Lyndon Cormack launched the conference with a humbling story of how he and his brother took the concept of creating a well-designed backpack from it’s infancy of an idea, named after his grandfather’s tiny village in Saskatchewan, Canada, to becoming the well-respected, classic international bag and apparel company that it is today. Lessons from his presentation stem from having the perseverance to figure out how to make your own company, and that relying on your own hard work (and a bunch of Google searches) is how it happens.

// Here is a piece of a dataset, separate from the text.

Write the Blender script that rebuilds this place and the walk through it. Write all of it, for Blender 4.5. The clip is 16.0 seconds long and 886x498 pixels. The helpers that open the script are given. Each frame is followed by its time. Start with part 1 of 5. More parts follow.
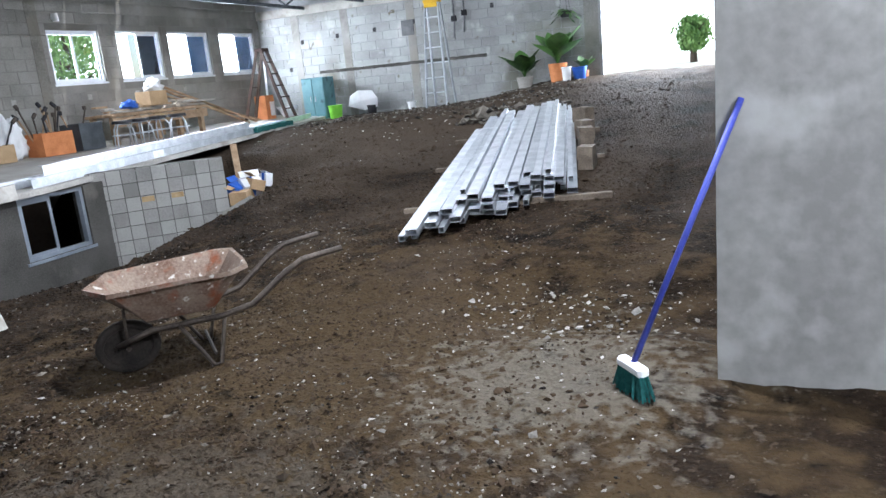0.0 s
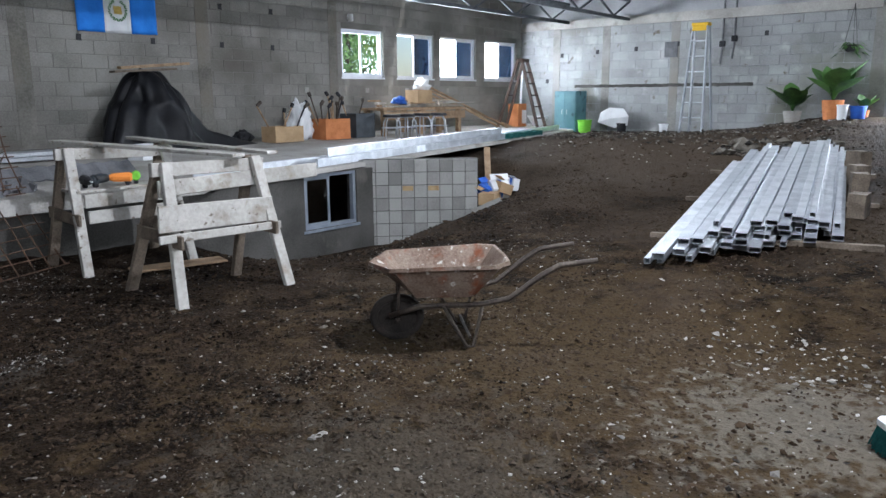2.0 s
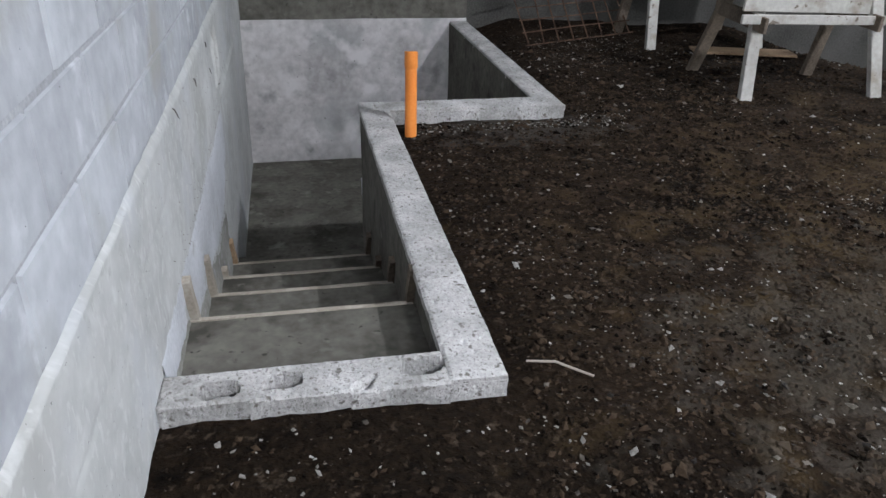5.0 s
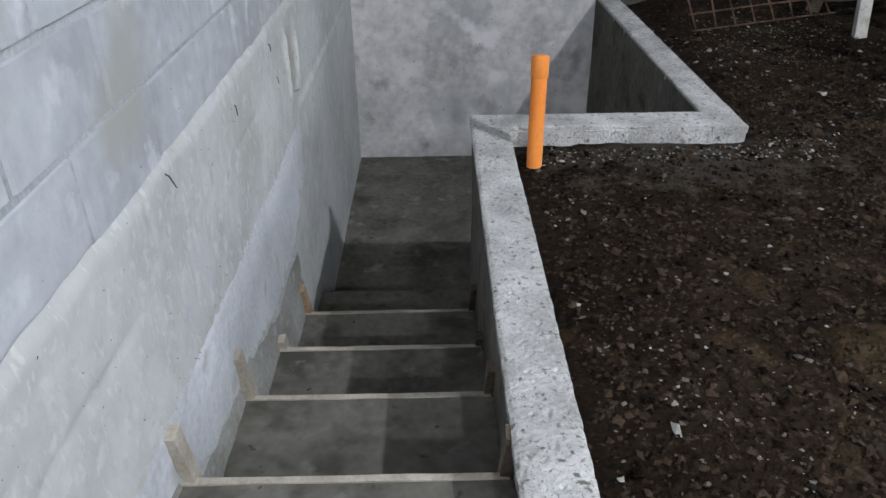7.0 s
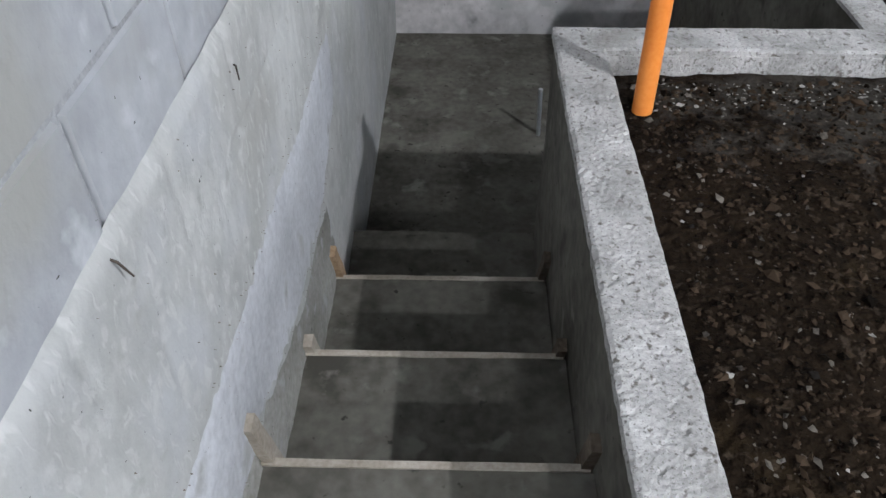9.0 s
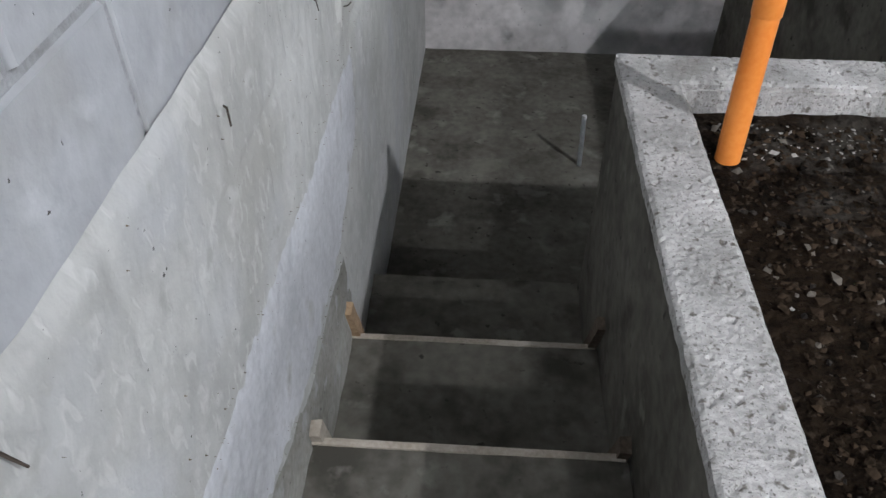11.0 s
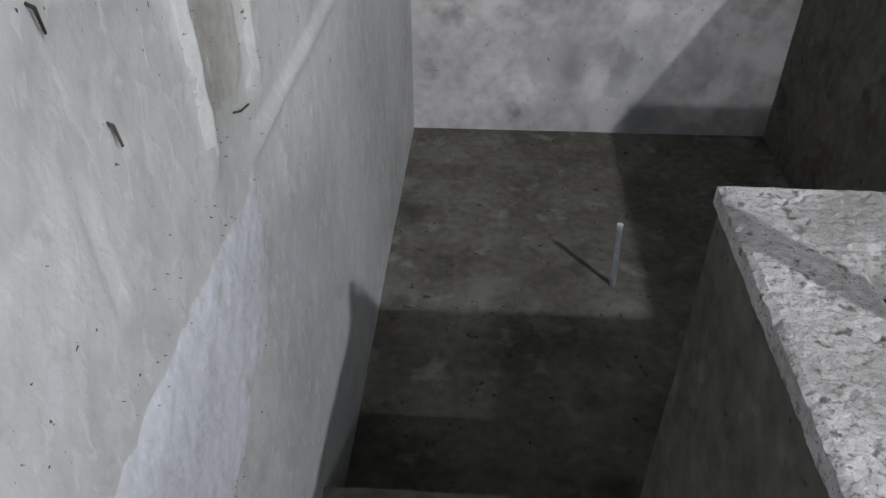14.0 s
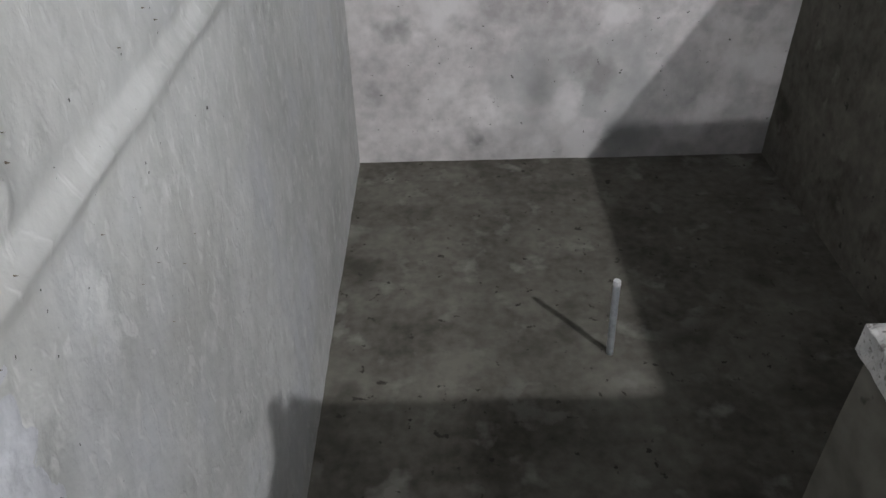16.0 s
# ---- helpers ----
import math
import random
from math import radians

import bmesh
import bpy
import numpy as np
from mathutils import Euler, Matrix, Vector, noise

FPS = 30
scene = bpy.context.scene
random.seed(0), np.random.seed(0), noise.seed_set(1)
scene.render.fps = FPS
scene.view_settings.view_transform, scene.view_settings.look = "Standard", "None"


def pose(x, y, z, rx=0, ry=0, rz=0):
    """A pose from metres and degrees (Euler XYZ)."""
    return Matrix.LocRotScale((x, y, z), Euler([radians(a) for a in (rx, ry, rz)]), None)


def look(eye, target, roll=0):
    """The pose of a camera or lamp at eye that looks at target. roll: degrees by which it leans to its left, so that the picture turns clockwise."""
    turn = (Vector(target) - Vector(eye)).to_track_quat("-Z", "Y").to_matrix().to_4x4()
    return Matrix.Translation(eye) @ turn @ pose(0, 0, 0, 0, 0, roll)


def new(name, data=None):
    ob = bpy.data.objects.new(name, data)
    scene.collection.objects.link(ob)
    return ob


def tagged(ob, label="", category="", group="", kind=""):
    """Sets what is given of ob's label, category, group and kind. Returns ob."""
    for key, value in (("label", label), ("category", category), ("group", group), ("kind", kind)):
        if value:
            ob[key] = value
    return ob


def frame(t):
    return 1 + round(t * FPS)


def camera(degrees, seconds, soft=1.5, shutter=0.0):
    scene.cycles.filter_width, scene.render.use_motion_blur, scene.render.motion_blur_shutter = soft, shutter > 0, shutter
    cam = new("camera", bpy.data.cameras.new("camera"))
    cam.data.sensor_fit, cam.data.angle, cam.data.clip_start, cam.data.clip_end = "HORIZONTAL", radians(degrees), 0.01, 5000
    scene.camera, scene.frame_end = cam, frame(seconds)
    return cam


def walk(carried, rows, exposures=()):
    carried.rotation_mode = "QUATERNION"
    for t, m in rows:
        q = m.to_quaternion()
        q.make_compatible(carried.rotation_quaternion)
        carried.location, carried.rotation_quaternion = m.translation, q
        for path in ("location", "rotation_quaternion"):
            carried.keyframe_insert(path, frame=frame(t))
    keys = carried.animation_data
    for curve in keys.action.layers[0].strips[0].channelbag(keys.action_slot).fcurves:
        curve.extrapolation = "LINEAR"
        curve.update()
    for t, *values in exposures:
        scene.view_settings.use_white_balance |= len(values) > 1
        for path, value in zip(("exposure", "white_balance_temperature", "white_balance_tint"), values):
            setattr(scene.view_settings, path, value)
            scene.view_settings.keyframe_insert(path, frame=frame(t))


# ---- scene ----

Bob Hurley, moderated by his son Ryan, was an interesting presentation on the growth of a brand starting from being at the right place at the right time. In Hurley’s case, it started with wanting to make the best surfboard, living in Huntington Beach. CA, a.k.a. Surf City, and making boards for pros like Rabbit Bartholomew. While everyone knows that Hurley was the guy behind growing Billabong into a multi-million dollar company, he didn’t go into it that much and instead, chose the path of how he made his own brand, Hurley, into what it is today.
Of course, the aspect missing from the Agenda Emerge conference was a female speaker. Someone like Sophia Amorusa for example, the founder of NastyGal.com would have been a great fit, or Caledonia Dance Curry, a.k.a. Swoon. But the majority of the audience at this conference reflected the bro-nature of the Agenda show itself which tends to skew high on the guy side.
However overall, the 4th Annual Agenda Emerge conference was a huge success and paved the way for a greater variety of educational and inspiring conferences around the industries of art, music, streetwear, and action sports for the future.